Bucket policies use the same policy language as IAM and allow you to configure resource-based permissions for your bucket and objects.
S3 access point is used to configure named network endpoints with dedicated access policies to manage data access at scale.
Access Control List (ACL) grants read and write permissions for individual buckets and objects to only authorized users.

An additional example of S3's use in a secure setup involves integration with AWS Cognito and IAM for user data isolation. AWS Cognito handles user authentication and user pool management, while IAM roles define the permissions for each authenticated user. Each authenticated user receives a unique IAM role, allowing them to access only their specific S3 bucket. This setup ensures that users can only access their own data, demonstrating how S3 can provide a high level of data isolation and security when combined with other AWS services.

In case you need an extra layer of security then you should consider encryption at rest or encryption in transit. For the encryption at rest, you can use Server-side encryption, when you use server-side encryption, S3 encrypts your objects before saving them and then decrypts them when you download them. There are three server-side encryption options:

• Server-side encryption with Amazon S3 managed keys (SSE-S3)
• Server-side encryption with AWS Key Management Service (AWS KMS)
• Server-side encryption with customer-provided keys (SSE-C)

For client-side encryption, data is encrypted on the client side and then sent to S3, in this case, the customer manages the encryption process.

Conclusion

In conclusion, securing AWS S3 buckets is crucial to ensure that your data remains safe and secure in the cloud.
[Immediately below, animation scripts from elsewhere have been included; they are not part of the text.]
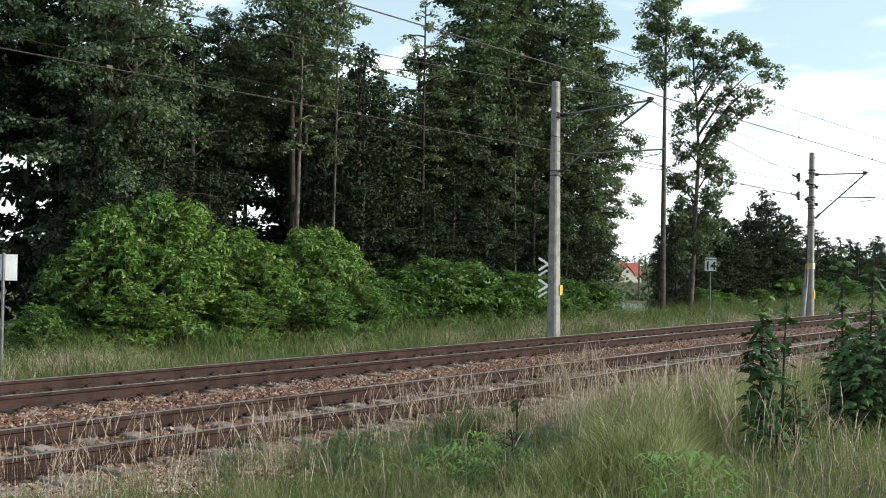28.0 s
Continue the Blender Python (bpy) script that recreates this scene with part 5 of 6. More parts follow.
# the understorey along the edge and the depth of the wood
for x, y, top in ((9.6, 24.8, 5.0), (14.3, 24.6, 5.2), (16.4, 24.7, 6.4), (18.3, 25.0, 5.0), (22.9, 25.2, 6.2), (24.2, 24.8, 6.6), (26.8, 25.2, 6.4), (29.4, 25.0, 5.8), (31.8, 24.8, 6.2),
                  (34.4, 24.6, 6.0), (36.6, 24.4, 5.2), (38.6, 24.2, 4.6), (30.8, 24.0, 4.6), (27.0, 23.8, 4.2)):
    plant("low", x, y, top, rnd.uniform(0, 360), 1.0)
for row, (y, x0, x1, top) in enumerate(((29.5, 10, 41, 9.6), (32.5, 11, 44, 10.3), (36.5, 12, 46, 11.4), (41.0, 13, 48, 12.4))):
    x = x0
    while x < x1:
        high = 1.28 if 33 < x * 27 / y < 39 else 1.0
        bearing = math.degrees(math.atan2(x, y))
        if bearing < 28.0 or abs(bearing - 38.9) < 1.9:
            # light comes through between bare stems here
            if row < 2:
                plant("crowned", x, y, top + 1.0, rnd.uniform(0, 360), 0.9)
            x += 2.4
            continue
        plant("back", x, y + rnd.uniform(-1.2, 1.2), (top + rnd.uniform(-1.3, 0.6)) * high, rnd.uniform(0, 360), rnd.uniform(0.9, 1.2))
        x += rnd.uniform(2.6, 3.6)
# the two tall bare-stemmed trees beyond the wood, and what grows under them
make = make_tree("tall_alder", 21, 17.8, 1.35, 11.4, 44, 8000, M_ALDER, M_PALEBARK, 0.128, "very tall tree with a long bare trunk and high crown", lean=0.3, trunk_r=0.15, group="", sprays=8, spray_r=0.40, rise=0.7, droop=-0.1, side=Vector((-0.62, 0.74, 0)), flat=0.7)
make.matrix_basis = pose(43.36, 23.0, float(ground_z(43.36, 23.0)))


def spreading_tree():
    """The forked tree whose crown reaches out to one side."""
    rs = np.random.RandomState(9)
    t = thing("spreading_alder", None, None, "tall forked tree with an open one-sided crown", "tree")
    g = Geo()
    stem = lambda z: Vector((0.12 * math.sin(0.9 * z), 0.1 * math.sin(0.6 * z + 1), z)) + Vector((0.651, -0.759, 0)) * (0.020 * z - 0.12 * max(0, z - 11))
    zs = np.linspace(-0.5, 14.4, 14)
    g.tube([stem(z) for z in zs], [0.165 * (1 - 0.85 * max(0, z) / 14.4) for z in zs], 8)
    # tips of the limbs: along the view's right hand, away, up
    right, away = Vector((0.651, -0.759, 0)), Vector((0.759, 0.651, 0))
    tips = [(-0.65, 0, 14.6), (-0.3, 0.3, 13.8), (0.4, -0.3, 14.4), (1.0, 0.4, 13.7), (1.9, -0.3, 13.8), (2.6, 0.3, 13.7), (3.3, -0.2, 13.6), (4.1, 0.3, 12.8), (4.3, -0.2, 12.1), (3.9, 0.2, 11.0), (3.1, -0.3, 10.8),
            (2.4, 0.3, 11.8), (1.4, -0.4, 12.4), (0.6, 0.4, 12.8), (-0.6, -0.3, 11.8), (1.9, 0.2, 10.3), (1.4, -0.3, 9.3), (-0.7, 0.3, 10.2), (0.8, 0.3, 10.6), (1.6, -0.2, 7.7), (1.9, 0.2, 6.6), (-0.9, 0.2, 6.7),
            (-1.1, -0.2, 7.3), (1.0, 0.3, 5.0), (-0.8, -0.2, 4.7), (1.3, 0, 5.8), (0.6, -0.4, 8.3), (-0.7, 0, 8.6), (0.3, 0.4, 3.8), (1.5, 0.3, 4.2)]
    cs, rr = [], []
    for a, b, z in tips:
        tip = right * (0.88 * a if a > 0 else a) + away * b + Vector((0, 0, z))
        q = math.hypot(a, b)
        s = stem(z - 0.25 - (0.72 if a > 1.2 else 0.6) * q - 0.5 * rs.rand())
        out = (tip - s) * 0.5
        g.tube([s, s + out * 0.8 + Vector((0, 0, 0.15 * q)), s + out * 1.5 + Vector((rs.uniform(-0.15, 0.15), 0, 0.12 * q)), tip], [0.03 + 0.012 * q, 0.025 + 0.006 * q, 0.018, 0.008], 5)
        for k in range(7):
            cs.append(tip + Vector(rs.uniform(-0.6, 0.6, 3)))
            rr.append(rs.uniform(0.2, 0.42))
        for u in (0.45, 0.6, 0.75, 0.88):
            cs.append(s.lerp(tip, u) + Vector(rs.uniform(-0.35, 0.35, 3)) + Vector((0, 0, 0.1 * q)))
            rr.append(rs.uniform(0.22, 0.4))
    part("trunk", g.mesh("trunk", True), M_PALEBARK, t)
    for i in range(70):
        z = rs.uniform(2.4, 10.5)
        cs.append(stem(z) + right * rs.uniform(-0.9, 1.3) + away * rs.uniform(-0.8, 0.8) + Vector((0, 0, rs.uniform(-0.3, 0.3))))
        rr.append(rs.uniform(0.22, 0.45))
    v, f = leaf_cloud(rs, cs, rr, 22000, 0.132, 0.7, 0.7, 0.72, 0.6)
    part("crown", array_mesh("crown", v, f), M_ALDER, t)
    t.matrix_basis = pose(46.45, 23.0, float(ground_z(46.45, 23.0)))


spreading_tree()
for x, y, top, wide in ((47.6, 24.4, 5.2, 0.7), (46.0, 24.6, 3.6, 0.7), (61.8, 26.0, 5.6, 0.9), (52.2, 25.6, 4.4, 0.8), (54.0, 27.0, 4.8, 0.9), (56.0, 26.0, 4.6, 1.3), (65.0, 25.5, 4.4, 1.3), (70.0, 26.0, 4.0, 1.3), (75.0, 26.0, 4.0, 1.4),
                        (80.5, 25.5, 4.1, 1.3), (86.0, 26.0, 4.2, 1.4), (92.0, 26.0, 4.6, 1.4)):
    plant("low", x, y, top, rnd.uniform(0, 360), wide)

for x, y, top, wide in ((51.0, 26.5, 4.9, 0.7), (51.6, 26.4, 6.0, 0.8), (53.7, 26.6, 6.2, 0.95), (56.2, 26.4, 5.6, 1.0), (59.0, 26.2, 4.5, 1.0), (62.0, 26.8, 5.6, 0.8), (66.4, 26.0, 4.9, 1.0), (53.2, 27.0, 4.2, 0.7), (55.6, 26.6, 4.6, 1.0), (58.2, 27.0, 4.7, 1.0), (60.8, 27.6, 4.9, 1.0), (63.6, 26.4, 7.1, 1.0), (66.6, 27.4, 6.0, 1.0), (69.6, 27.0, 5.7, 1.1), (74.8, 27.0, 4.9, 1.2),
                        (82.4, 27.0, 4.4, 1.2), (90.0, 27.0, 4.9, 1.3)):
    plant("thick", x, y, top, rnd.uniform(0, 360), wide)


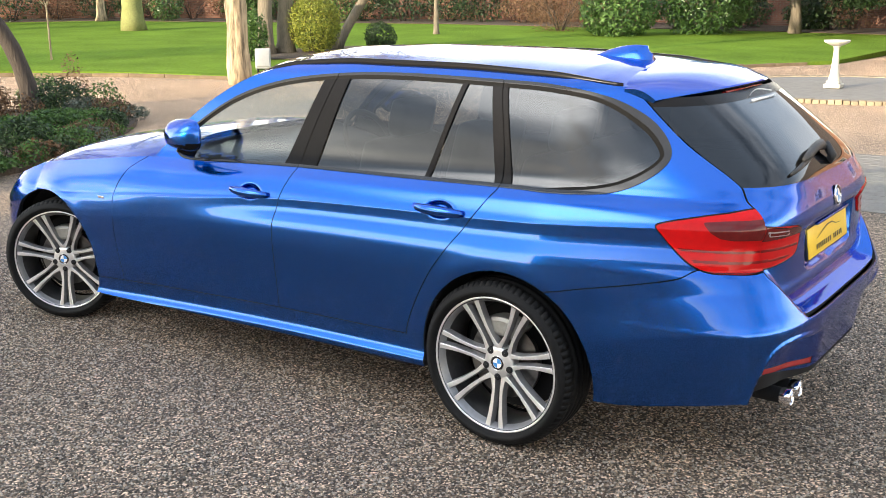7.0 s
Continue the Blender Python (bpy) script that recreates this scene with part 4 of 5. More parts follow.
ROOF_TILE = mat("roof_tile", (0.10, 0.075, 0.06), rough=0.85, vary=0.3, scale=2, fine=12, bump=0.5, bump_scale=10)
WHITE_PAINT = mat("white_paint", (0.72, 0.71, 0.68), rough=0.5, vary=0.06)
LEAF_LAUREL = leaf_material("laurel_leaf", (0.018, 0.05, 0.012), (0.07, 0.14, 0.03), 0.3, 0.6)
LEAF_PURPLE = leaf_material("purple_twig", (0.006, 0.003, 0.004), (0.018, 0.008, 0.010), 0.8, 0.2)
LEAF_GOLD = leaf_material("golden_leaf", (0.07, 0.10, 0.012), (0.32, 0.34, 0.05), 0.5)
LEAF_GREEN = leaf_material("shrub_leaf", (0.025, 0.065, 0.015), (0.10, 0.19, 0.04), 0.5)
LEAF_DARK = leaf_material("dark_evergreen", (0.010, 0.025, 0.010), (0.035, 0.07, 0.02), 0.5)
LEAF_GREY = leaf_material("grey_green_leaf", (0.05, 0.06, 0.05), (0.16, 0.18, 0.14), 0.8)
LEAF_BROWN = leaf_material("dry_brown_leaf", (0.06, 0.035, 0.02), (0.20, 0.12, 0.065), 0.8)
LEAF_LITTER = leaf_material("leaf_litter", (0.05, 0.03, 0.018), (0.22, 0.14, 0.07), 0.8)
GRASS_BLADE = leaf_material("grass_blade", (0.05, 0.13, 0.012), (0.14, 0.28, 0.03), 0.6)


# ---- ground ----
def rise(x, y):
    """The lawn climbs gently away from the drive."""
    return 0.022 * max(0.0, 0.68 * x + 0.73 * y - 16.0)


def sheet(name, outline, z, material, label, category, depth=0.15):
    """A flat raised sheet with a rim, standing in the ground."""
    bm = bmesh.new()
    top = [bm.verts.new((x, y, z + rise(x, y))) for x, y in outline]
    low = [bm.verts.new((x, y, z + rise(x, y) - depth)) for x, y in outline]
    bm.faces.new(top)
    n = len(top)
    for k in range(n):
        bm.faces.new((top[k], low[k], low[(k + 1) % n], top[(k + 1) % n]))
    bmesh.ops.recalc_face_normals(bm, faces=bm.faces[:])
    return tagged(part(name, bm, material, smooth=False), label, category, kind="structure")


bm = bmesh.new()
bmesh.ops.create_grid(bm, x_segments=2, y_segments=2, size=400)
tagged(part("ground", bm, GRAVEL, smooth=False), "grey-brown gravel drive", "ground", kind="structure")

LAWN_EDGE = [(-60, 52), (-8, 37), (2.0, 27), (7.0, 21.0), (8.6, 19.0), (9.7, 17.2), (10.35, 15.3), (10.75, 13.7), (11.4, 12.1), (12.5, 10.4), (14.2, 8.8), (16.5, 7.4), (19.4, 5.75), (21.6, 4.2), (23.6, 2.9), (28, 2.5)]
smooth_edge = [tuple(p) for p in rounded(LAWN_EDGE, 4)[4:-12]]
sheet("lawn", smooth_edge + [(45, 3), (70, 30), (60, 90), (-60, 90)], 0.05, LAWN, "bright green mown lawn", "lawn")
BED_FRONT = [(-9, 9.6), (-5, 8.3), (-1.8, 7.3), (-0.8, 7.05), (-0.2, 6.78), (0.25, 6.85), (0.8, 7.15), (1.5, 7.3), (2.3, 7.5), (3.2, 8.1), (4.2, 8.9), (4.95, 9.7), (5.3, 10.8), (5.1, 12.2), (4.4, 13.6)]
BED_BACK = [(3.0, 13.4), (1.6, 12.4), (0.4, 12.1), (-1.8, 13.2), (-5, 14.5), (-9, 16)]
front_line = [tuple(p) for p in rounded(BED_FRONT, 5)[5:-10]]
sheet("flower_bed", front_line + BED_BACK, 0.07, SOIL, "dark soil planting bed with leaf litter", "flower bed")
sheet("side_lawn", [(-9, 16.1), (-5, 14.6), (-1.8, 13.3), (0.4, 12.2), (1.6, 12.5), (3.0, 13.5), (3.2, 16), (2.2, 20.0), (-2, 21.5), (-9, 23)], 0.05, LAWN, "green lawn behind the planting bed", "lawn")


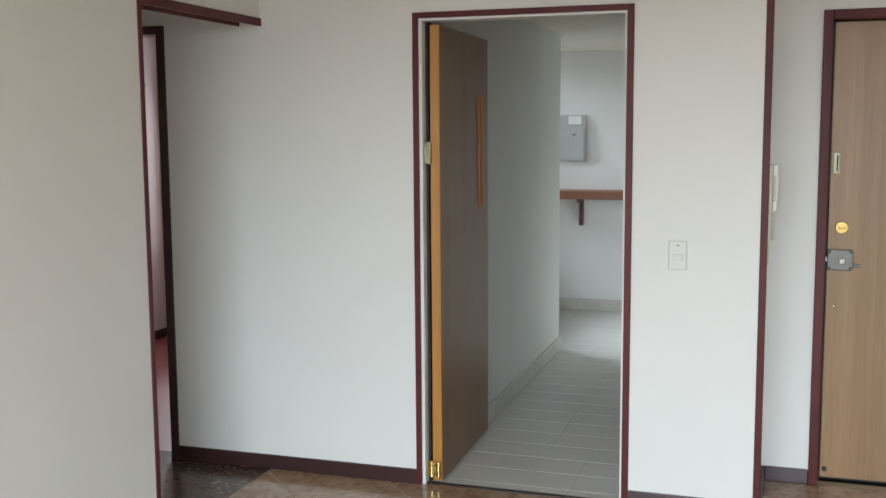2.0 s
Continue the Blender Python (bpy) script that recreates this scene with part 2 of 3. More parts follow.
def add_prism(bm, poly, z0, z1, ease=0.0):
    """A plate with the outline poly between two heights, its top edge eased."""
    cx, cy = sum(p[0] for p in poly) / len(poly), sum(p[1] for p in poly) / len(poly)
    low = [bm.verts.new((x, y, z0)) for x, y in poly]
    rings = [low]
    if ease > 0:
        rings.append([bm.verts.new((x, y, z1 - ease)) for x, y in poly])
        top = []
        for x, y in poly:
            d = math.hypot(cx - x, cy - y) or 1
            top.append(bm.verts.new((x + (cx - x) / d * ease, y + (cy - y) / d * ease, z1)))
        rings.append(top)
    else:
        rings.append([bm.verts.new((x, y, z1)) for x, y in poly])
    n = len(poly)
    for a, b in zip(rings, rings[1:]):
        for i in range(n):
            bm.faces.new((a[i], a[(i + 1) % n], b[(i + 1) % n], b[i]))
    bm.faces.new(rings[-1])
    bm.faces.new(list(reversed(low)))
    return bm


def clip_poly(poly, x0, y0, x1, y1):
    for ax, lim, keep_more in ((0, x0, True), (0, x1, False), (1, y0, True), (1, y1, False)):
        out = []
        for i, p in enumerate(poly):
            q = poly[(i + 1) % len(poly)]
            pin = p[ax] >= lim if keep_more else p[ax] <= lim
            qin = q[ax] >= lim if keep_more else q[ax] <= lim
            if pin:
                out.append(p)
            if pin != qin:
                t = (lim - p[ax]) / (q[ax] - p[ax])
                out.append((p[0] + t * (q[0] - p[0]), p[1] + t * (q[1] - p[1])))
        poly = out
        if len(poly) < 3:
            return []
    return poly


def area(poly):
    return abs(sum(a[0] * b[1] - b[0] * a[1] for a, b in zip(poly, poly[1:] + poly[:1]))) / 2


def structure(name, bm, mat, label=""):
    return tagged(obj(name, bm, mat), label, kind="structure")


# ---- the large structure ----
H, KH = 2.52, 2.225                      # ceilings of living room and kitchen
KX, COLY, BACKY = 1.551, 4.032, 4.62      # kitchen: right wall, front of the end pier, back wall
PX = KX + 0.017                         # bare plaster beside the thicker tiling
LX = -0.730                             # living room's left wall
KWX, KWY = 0.045, 2.93                   # kitchen passage: left wall and its end
DL, DR, DT = 0.04, 0.906, 2.045         # kitchen doorway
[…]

By following the best practices outlined in this blog post, such as setting up access control, encrypting your data, and monitoring your buckets, you can help protect your data from unauthorized access, deletion, or modification. It is important to regularly review your bucket settings and access controls to ensure that your data remains secure over time. With the right configuration and management, AWS S3 can be a reliable, scalable, and secure option for storing and managing data in the cloud.